I have created a tuned and cross validated predictive classification model (Random Forest) in scikit-learn using a training set of 50K observations that were all marked as “FRAUD” or “NO FRAUD”. I would now like to run a new set of observations through the tuned model that have not been classified yet and classify them by adding a column to the data set that marks each observation as “FRAUD” or “NO FRAUD” as each observation passes through the model.

I am using python notebook for the project and am seeking a code example that essentially takes the unclassified observations, classifies them and attaches disposition to data set.

All help is greatly appreciated.


#2

Hi,

In python for predictive capabilities, scikit-learn is very simple package to work with various algorithms. It can be done in three simple steps:

  1. Initializing the model
  2. Fitting it to the training data
  3. Predicting new values

Algorithms in scikit-learn share a few common named functions, once they are initialized. You can always find out more about them in the documentation for each model.
some-model-name.fit( )
some-model-name.predict( )
some-model-name.score( )

After reading training data set and separating those into independent(x) and dependent(y) arrays, convert variables into numbers. Now follow the below mentioned process:

Import the random forest package
from sklearn.ensemble import RandomForestClassifier

Create the random forest object which will include all the parameters for the fit
forest = RandomForestClassifier(n_estimators = 100)

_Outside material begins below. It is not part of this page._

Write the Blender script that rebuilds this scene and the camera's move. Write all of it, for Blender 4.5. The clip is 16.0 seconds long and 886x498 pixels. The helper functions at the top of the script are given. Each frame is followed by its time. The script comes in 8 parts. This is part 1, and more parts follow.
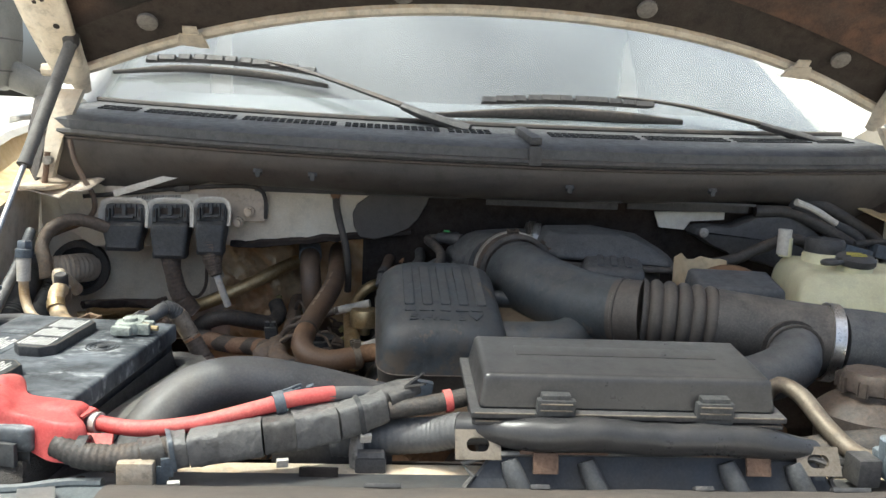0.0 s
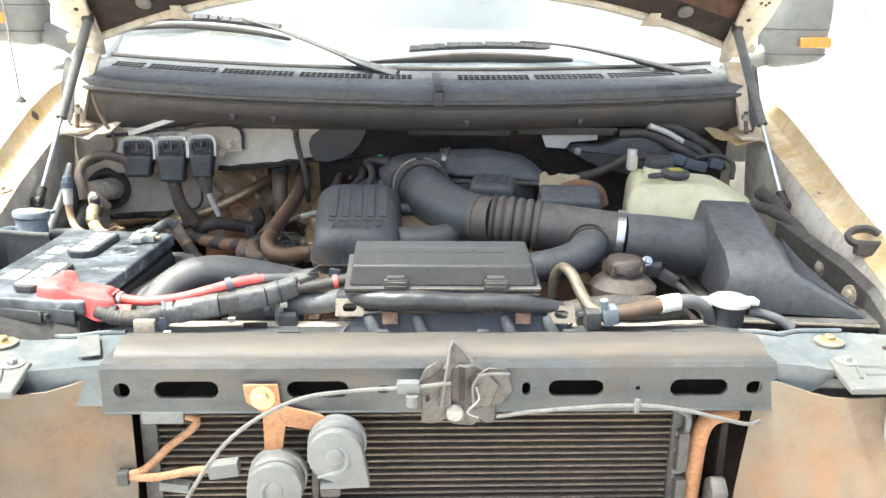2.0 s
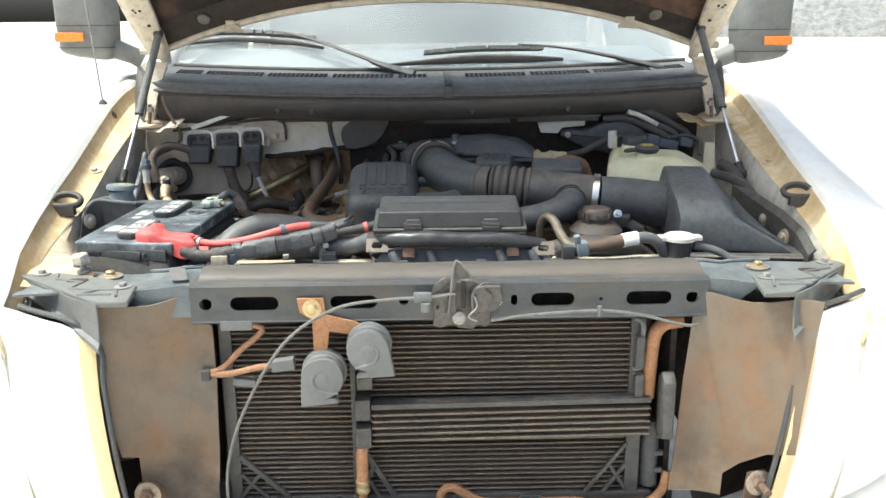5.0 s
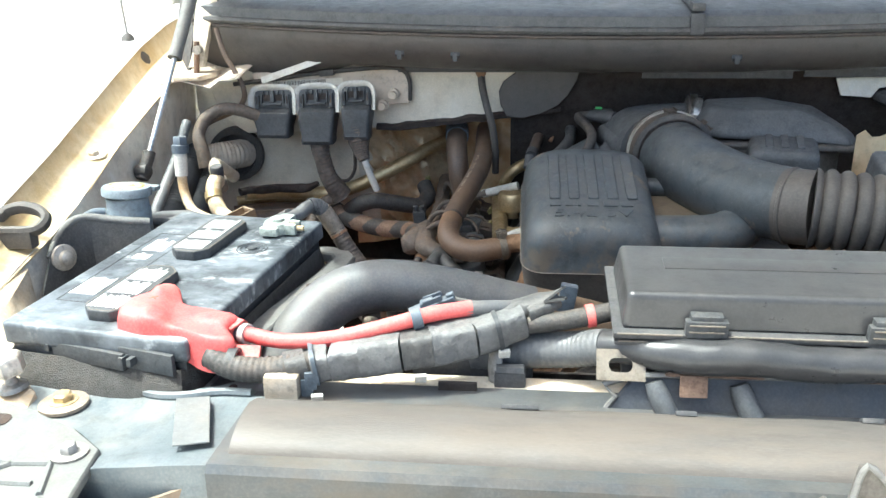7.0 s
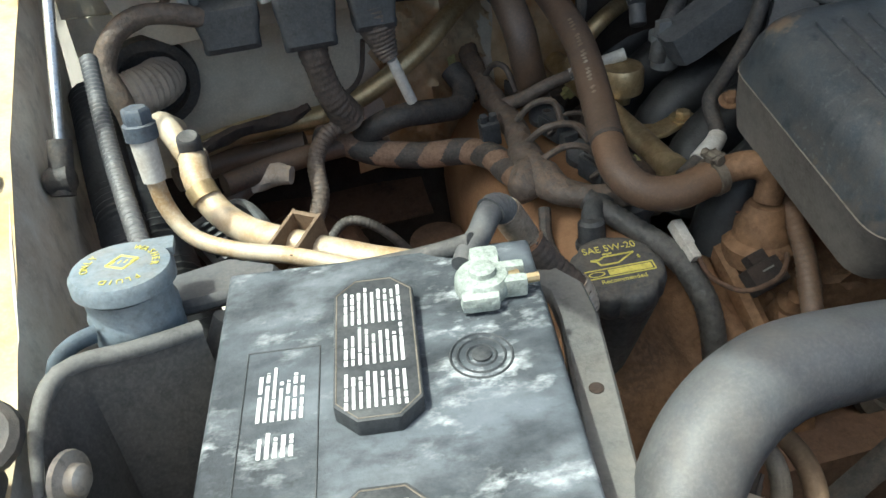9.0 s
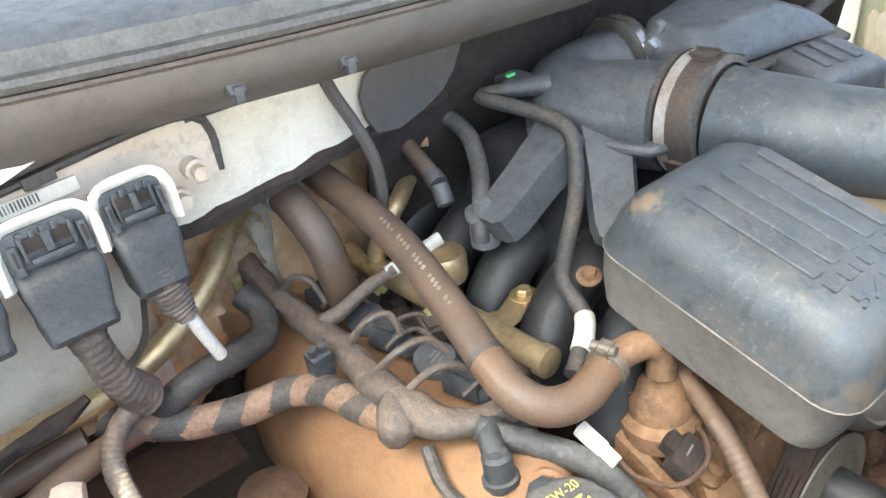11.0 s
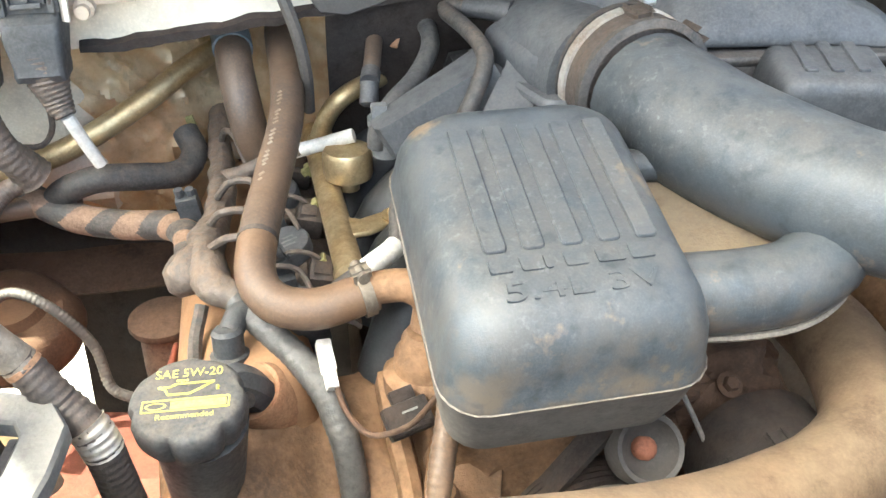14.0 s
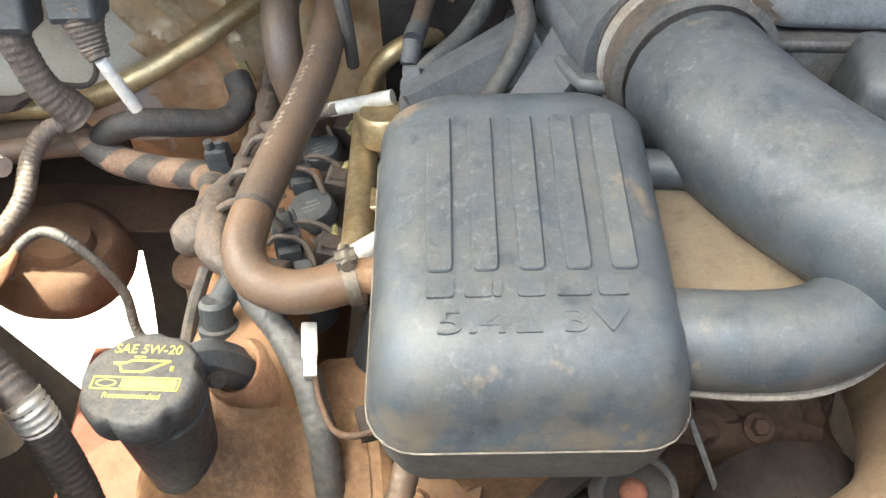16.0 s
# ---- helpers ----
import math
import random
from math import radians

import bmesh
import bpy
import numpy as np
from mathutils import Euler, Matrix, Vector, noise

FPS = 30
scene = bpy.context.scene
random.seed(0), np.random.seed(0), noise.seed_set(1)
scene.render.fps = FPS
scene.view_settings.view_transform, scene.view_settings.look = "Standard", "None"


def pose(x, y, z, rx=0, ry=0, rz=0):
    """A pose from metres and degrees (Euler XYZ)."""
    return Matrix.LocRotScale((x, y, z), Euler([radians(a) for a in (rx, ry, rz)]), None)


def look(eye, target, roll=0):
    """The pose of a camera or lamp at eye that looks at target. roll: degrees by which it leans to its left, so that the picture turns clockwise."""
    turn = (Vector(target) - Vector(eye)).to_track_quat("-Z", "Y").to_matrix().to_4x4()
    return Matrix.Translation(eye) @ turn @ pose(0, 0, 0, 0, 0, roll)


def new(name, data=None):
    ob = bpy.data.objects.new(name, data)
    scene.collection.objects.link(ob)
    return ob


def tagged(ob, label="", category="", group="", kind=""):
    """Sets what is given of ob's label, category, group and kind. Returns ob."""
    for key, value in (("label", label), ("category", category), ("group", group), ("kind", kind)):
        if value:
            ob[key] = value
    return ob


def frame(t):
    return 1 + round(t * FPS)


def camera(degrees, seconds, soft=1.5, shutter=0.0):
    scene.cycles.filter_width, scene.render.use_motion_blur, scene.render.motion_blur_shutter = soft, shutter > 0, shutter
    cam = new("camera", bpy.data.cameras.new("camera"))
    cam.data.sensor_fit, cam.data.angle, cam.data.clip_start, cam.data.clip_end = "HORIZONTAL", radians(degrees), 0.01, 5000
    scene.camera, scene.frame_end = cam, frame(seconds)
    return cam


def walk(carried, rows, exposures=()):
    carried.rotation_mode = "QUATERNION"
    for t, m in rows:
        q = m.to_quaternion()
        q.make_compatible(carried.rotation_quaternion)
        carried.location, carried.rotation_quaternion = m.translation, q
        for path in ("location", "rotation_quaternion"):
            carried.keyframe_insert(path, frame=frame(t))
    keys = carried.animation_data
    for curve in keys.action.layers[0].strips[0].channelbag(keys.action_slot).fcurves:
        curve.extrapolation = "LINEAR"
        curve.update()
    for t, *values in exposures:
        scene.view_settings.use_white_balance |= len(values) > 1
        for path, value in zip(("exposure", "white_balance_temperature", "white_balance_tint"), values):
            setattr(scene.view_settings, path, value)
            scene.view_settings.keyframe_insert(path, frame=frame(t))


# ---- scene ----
cam = camera(55.2, 16.0)
PATH = [
    (0, (-0.206, -0.543, 1.359), (-0.037, 1.425, 1.05), 2.7),
    (0.5, (-0.127, -0.532, 1.411), (0.014, 1.431, 1.054), 1.7),
    (1, (-0.149, -0.665, 1.472), (-0.056, 1.308, 1.16), -1.5),
    (1.5, (-0.122, -0.839, 1.526), (0.003, 1.1, 1.056), 1.4),
    (2, (-0.033, -0.989, 1.511), (0.063, 0.924, 0.934), 1.0),
    (2.5, (-0.024, -1.195, 1.502), (0.01, 0.699, 0.861), 1.4),
    (3, (-0.057, -1.413, 1.475), (-0.012, 0.472, 0.81), 0.6),
    (3.5, (-0.037, -1.468, 1.494), (0.013, 0.431, 0.87), 0.1),
    (4, (-0.04, -1.446, 1.494), (0.004, 0.474, 0.935), -0.3),
    (4.2, (-0.043, -1.435, 1.493), (-0.001, 0.486, 0.94), -0.5),
    (6.3, (0.047, -0.895, 1.389), (0.018, 1.045, 0.904), 1.0),
    (6.5, (-0.022, -0.776, 1.372), (-0.131, 1.146, 0.831), 1.0),
    (7, (-0.186, -0.491, 1.405), (-0.387, 1.385, 0.742), -0.8),
    (7.5, (-0.298, -0.273, 1.394), (-0.586, 1.512, 0.539), -2.2),
    (8, (-0.334, -0.161, 1.386), (-0.714, 1.488, 0.32), -2.8),
    (8.5, (-0.456, -0.064, 1.372), (-0.546, 1.569, 0.221), -2.5),
    (9, (-0.569, 0.035, 1.404), (-0.267, 1.656, 0.273), -6.0),
    (9.5, (-0.595, 0.114, 1.425), (-0.244, 1.805, 0.416), -8.4),
    (10, (-0.627, 0.202, 1.447), (0.102, 1.784, 0.464), -6.3),
    (10.2, (-0.627, 0.22, 1.45), (0.204, 1.755, 0.474), -6.7),
    (12.3, (-0.59, 0.26, 1.439), (0.471, 1.581, 0.377), -6.6),
    (12.5, (-0.588, 0.231, 1.448), (0.432, 1.576, 0.374), -6.0),
    (13, (-0.478, 0.134, 1.433), (0.027, 1.788, 0.427), -6.8),
    (13.5, (-0.339, 0.073, 1.399), (-0.035, 1.777, 0.397), -1.0),
    (14, (-0.26, 0.091, 1.38), (0.058, 1.758, 0.322), -0.1),
    (14.5, (-0.172, 0.16, 1.372), (0.042, 1.817, 0.272), 1.5),
    (15, (-0.15, 0.199, 1.36), (-0.087, 1.815, 0.183), 1.9),
    (15.5, (-0.146, 0.202, 1.358), (-0.16, 1.795, 0.149), 0.8),
    (16, (-0.144, 0.155, 1.381), (-0.195, 1.762, 0.191), -1.7),
]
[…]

Fit the training data to the Survived labels and create the decision trees
forest = forest.fit(x,y)

Apply this model on test data to predict
output = forest.predict(test_data)

The output will be an array with a length equal to the number of observation in the test set and a predict.

Regards,
Steve


#3

So it is as simple as adding the one line marked as such in the code listed below and combining the “output” results back together in a data frame using the row number as the join? Attached is my code?

#Model Random Forest
model_RF = RandomForestClassifier(bootstrap=True, class_weight=None, criterion=‘gini’,
max_depth=None, max_features=‘auto’, max_leaf_nodes=None,
min_samples_leaf=1, min_samples_split=2,
min_weight_fraction_leaf=0.0, n_estimators=10,
oob_score=False, random_state=None, verbose=0,
warm_start=False)
model_RF.fit(features_train,target_train)
print(model_RF)
#make predictions
expected_RF = target_train
predicted_RF = model_RF.predict(features_train)
#added this line of code based on your suggestion--------------------------------
output = model_RF.predict(features_test)
#summarize the fit of the model
mse_RF = np.mean((predicted_RF-expected_RF)**2)
print “RSquare”, (model_RF.score(features_train,target_train))
print(“MSE”, mse_RF)

print(metrics.classification_report(expected_RF,predicted_RF,target_names=[’<No Fraud’, ‘Fraud’]))
print(metrics.confusion_matrix(expected_RF,predicted_RF))
print “Model Accuracy = “,accuracy_score(expected_RF,predicted_RF)*100,”%”


#4

#establish training and target set = 60/40 split
features_train, features_test, target_train, target_test = train_test_split(
new_df_data.ix[:,1:].values, new_df_data.ix[:,0].values, test_size=0.40, random_state=0)